AIM OF THE EXERCISE:
Please output every line of the material as it stands, without the pictures.

SOURCE DATA:
:::

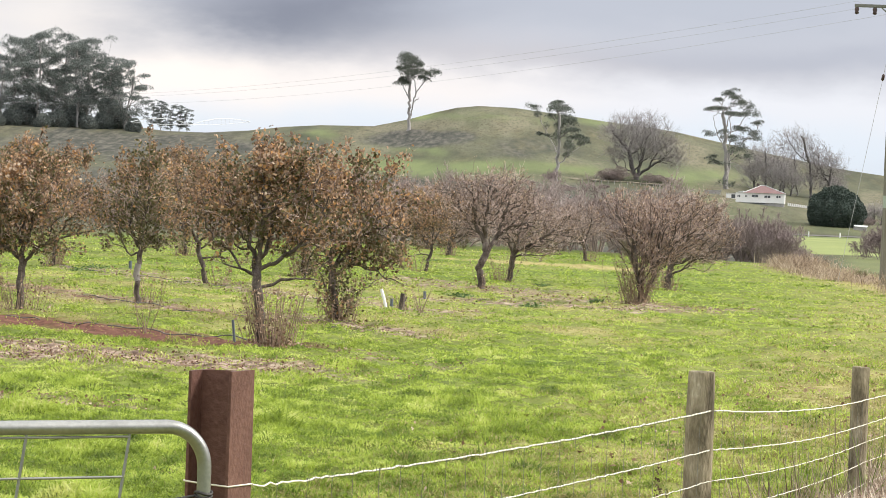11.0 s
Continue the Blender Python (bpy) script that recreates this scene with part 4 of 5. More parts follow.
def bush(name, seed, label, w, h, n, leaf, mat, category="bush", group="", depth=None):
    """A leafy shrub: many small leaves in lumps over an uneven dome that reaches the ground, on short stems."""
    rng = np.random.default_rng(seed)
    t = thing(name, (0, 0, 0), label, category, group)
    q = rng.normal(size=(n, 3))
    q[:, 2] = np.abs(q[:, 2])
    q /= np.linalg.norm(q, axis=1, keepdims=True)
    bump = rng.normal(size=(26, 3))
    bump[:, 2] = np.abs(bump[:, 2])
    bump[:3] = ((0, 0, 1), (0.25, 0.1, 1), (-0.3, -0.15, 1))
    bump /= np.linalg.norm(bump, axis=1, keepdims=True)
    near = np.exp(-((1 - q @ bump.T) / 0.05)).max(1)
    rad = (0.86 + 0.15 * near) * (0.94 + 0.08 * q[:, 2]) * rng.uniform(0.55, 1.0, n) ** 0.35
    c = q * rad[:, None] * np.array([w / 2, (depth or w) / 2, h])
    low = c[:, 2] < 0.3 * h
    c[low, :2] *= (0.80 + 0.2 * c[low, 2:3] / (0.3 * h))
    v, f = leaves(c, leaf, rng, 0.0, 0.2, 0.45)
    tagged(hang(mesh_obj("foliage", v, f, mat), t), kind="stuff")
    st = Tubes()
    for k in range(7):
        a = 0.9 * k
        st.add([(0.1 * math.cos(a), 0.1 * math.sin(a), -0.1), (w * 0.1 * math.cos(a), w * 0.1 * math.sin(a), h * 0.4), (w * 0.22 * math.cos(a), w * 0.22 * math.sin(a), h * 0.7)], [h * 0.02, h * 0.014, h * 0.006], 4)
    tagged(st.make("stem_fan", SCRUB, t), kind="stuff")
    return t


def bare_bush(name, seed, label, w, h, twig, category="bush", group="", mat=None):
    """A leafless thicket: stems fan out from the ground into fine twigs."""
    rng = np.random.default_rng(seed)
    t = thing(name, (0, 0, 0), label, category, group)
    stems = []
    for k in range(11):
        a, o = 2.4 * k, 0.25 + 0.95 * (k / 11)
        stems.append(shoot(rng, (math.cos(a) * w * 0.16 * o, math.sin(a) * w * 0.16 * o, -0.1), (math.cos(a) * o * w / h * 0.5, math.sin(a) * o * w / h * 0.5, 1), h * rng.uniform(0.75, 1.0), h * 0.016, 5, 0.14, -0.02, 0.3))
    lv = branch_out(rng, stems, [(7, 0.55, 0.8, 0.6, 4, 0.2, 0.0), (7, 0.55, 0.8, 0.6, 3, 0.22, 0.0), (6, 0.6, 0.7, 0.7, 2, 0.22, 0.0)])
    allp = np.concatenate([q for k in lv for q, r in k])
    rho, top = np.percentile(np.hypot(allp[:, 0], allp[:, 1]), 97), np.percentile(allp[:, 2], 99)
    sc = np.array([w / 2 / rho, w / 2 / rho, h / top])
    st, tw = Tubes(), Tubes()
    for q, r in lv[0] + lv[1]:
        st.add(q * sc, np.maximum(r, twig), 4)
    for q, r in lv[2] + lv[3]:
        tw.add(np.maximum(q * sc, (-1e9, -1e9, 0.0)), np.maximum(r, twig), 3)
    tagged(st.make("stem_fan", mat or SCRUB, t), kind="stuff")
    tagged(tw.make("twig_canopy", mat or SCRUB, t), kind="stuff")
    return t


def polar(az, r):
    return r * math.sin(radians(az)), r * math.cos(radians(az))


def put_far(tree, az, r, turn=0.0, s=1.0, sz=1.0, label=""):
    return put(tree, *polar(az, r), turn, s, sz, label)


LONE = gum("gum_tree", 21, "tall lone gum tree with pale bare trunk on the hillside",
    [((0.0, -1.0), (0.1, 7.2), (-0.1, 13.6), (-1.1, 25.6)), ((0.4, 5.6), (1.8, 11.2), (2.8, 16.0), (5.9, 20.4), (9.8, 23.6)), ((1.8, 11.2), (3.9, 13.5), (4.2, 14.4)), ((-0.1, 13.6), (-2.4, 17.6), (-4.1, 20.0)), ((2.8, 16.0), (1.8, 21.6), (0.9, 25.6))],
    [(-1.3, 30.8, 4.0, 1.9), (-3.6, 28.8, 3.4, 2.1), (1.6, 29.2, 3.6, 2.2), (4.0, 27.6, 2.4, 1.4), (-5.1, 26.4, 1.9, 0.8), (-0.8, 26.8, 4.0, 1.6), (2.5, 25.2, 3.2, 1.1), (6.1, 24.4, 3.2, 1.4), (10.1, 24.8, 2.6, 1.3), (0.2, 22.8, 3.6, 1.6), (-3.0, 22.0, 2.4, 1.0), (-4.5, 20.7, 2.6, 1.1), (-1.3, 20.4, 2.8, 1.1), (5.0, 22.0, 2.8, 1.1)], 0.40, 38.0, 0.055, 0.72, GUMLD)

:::

RESULT BELOW:
11.0 s
Continue the Blender Python (bpy) script that recreates this scene with part 4 of 5. More parts follow.
def bush(name, seed, label, w, h, n, leaf, mat, category="bush", group="", depth=None):
    """A leafy shrub: many small leaves in lumps over an uneven dome that reaches the ground, on short stems."""
    rng = np.random.default_rng(seed)
    t = thing(name, (0, 0, 0), label, category, group)
    q = rng.normal(size=(n, 3))
    q[:, 2] = np.abs(q[:, 2])
    q /= np.linalg.norm(q, axis=1, keepdims=True)
    bump = rng.normal(size=(26, 3))
    bump[:, 2] = np.abs(bump[:, 2])
    bump[:3] = ((0, 0, 1), (0.25, 0.1, 1), (-0.3, -0.15, 1))
    bump /= np.linalg.norm(bump, axis=1, keepdims=True)
    near = np.exp(-((1 - q @ bump.T) / 0.05)).max(1)
    rad = (0.86 + 0.15 * near) * (0.94 + 0.08 * q[:, 2]) * rng.uniform(0.55, 1.0, n) ** 0.35
    c = q * rad[:, None] * np.array([w / 2, (depth or w) / 2, h])
    low = c[:, 2] < 0.3 * h
    c[low, :2] *= (0.80 + 0.2 * c[low, 2:3] / (0.3 * h))
    v, f = leaves(c, leaf, rng, 0.0, 0.2, 0.45)
    tagged(hang(mesh_obj("foliage", v, f, mat), t), kind="stuff")
    st = Tubes()
    for k in range(7):
        a = 0.9 * k
        st.add([(0.1 * math.cos(a), 0.1 * math.sin(a), -0.1), (w * 0.1 * math.cos(a), w * 0.1 * math.sin(a), h * 0.4), (w * 0.22 * math.cos(a), w * 0.22 * math.sin(a), h * 0.7)], [h * 0.02, h * 0.014, h * 0.006], 4)
    tagged(st.make("stem_fan", SCRUB, t), kind="stuff")
    return t


def bare_bush(name, seed, label, w, h, twig, category="bush", group="", mat=None):
    """A leafless thicket: stems fan out from the ground into fine twigs."""
    rng = np.random.default_rng(seed)
    t = thing(name, (0, 0, 0), label, category, group)
    stems = []
    for k in range(11):
        a, o = 2.4 * k, 0.25 + 0.95 * (k / 11)
        stems.append(shoot(rng, (math.cos(a) * w * 0.16 * o, math.sin(a) * w * 0.16 * o, -0.1), (math.cos(a) * o * w / h * 0.5, math.sin(a) * o * w / h * 0.5, 1), h * rng.uniform(0.75, 1.0), h * 0.016, 5, 0.14, -0.02, 0.3))
    lv = branch_out(rng, stems, [(7, 0.55, 0.8, 0.6, 4, 0.2, 0.0), (7, 0.55, 0.8, 0.6, 3, 0.22, 0.0), (6, 0.6, 0.7, 0.7, 2, 0.22, 0.0)])
    allp = np.concatenate([q for k in lv for q, r in k])
    rho, top = np.percentile(np.hypot(allp[:, 0], allp[:, 1]), 97), np.percentile(allp[:, 2], 99)
    sc = np.array([w / 2 / rho, w / 2 / rho, h / top])
    st, tw = Tubes(), Tubes()
    for q, r in lv[0] + lv[1]:
        st.add(q * sc, np.maximum(r, twig), 4)
    for q, r in lv[2] + lv[3]:
        tw.add(np.maximum(q * sc, (-1e9, -1e9, 0.0)), np.maximum(r, twig), 3)
    tagged(st.make("stem_fan", mat or SCRUB, t), kind="stuff")
    tagged(tw.make("twig_canopy", mat or SCRUB, t), kind="stuff")
    return t


def polar(az, r):
    return r * math.sin(radians(az)), r * math.cos(radians(az))


def put_far(tree, az, r, turn=0.0, s=1.0, sz=1.0, label=""):
    return put(tree, *polar(az, r), turn, s, sz, label)


LONE = gum("gum_tree", 21, "tall lone gum tree with pale bare trunk on the hillside",
    [((0.0, -1.0), (0.1, 7.2), (-0.1, 13.6), (-1.1, 25.6)), ((0.4, 5.6), (1.8, 11.2), (2.8, 16.0), (5.9, 20.4), (9.8, 23.6)), ((1.8, 11.2), (3.9, 13.5), (4.2, 14.4)), ((-0.1, 13.6), (-2.4, 17.6), (-4.1, 20.0)), ((2.8, 16.0), (1.8, 21.6), (0.9, 25.6))],
    [(-1.3, 30.8, 4.0, 1.9), (-3.6, 28.8, 3.4, 2.1), (1.6, 29.2, 3.6, 2.2), (4.0, 27.6, 2.4, 1.4), (-5.1, 26.4, 1.9, 0.8), (-0.8, 26.8, 4.0, 1.6), (2.5, 25.2, 3.2, 1.1), (6.1, 24.4, 3.2, 1.4), (10.1, 24.8, 2.6, 1.3), (0.2, 22.8, 3.6, 1.6), (-3.0, 22.0, 2.4, 1.0), (-4.5, 20.7, 2.6, 1.1), (-1.3, 20.4, 2.8, 1.1), (5.0, 22.0, 2.8, 1.1)], 0.40, 38.0, 0.055, 0.72, GUMLD)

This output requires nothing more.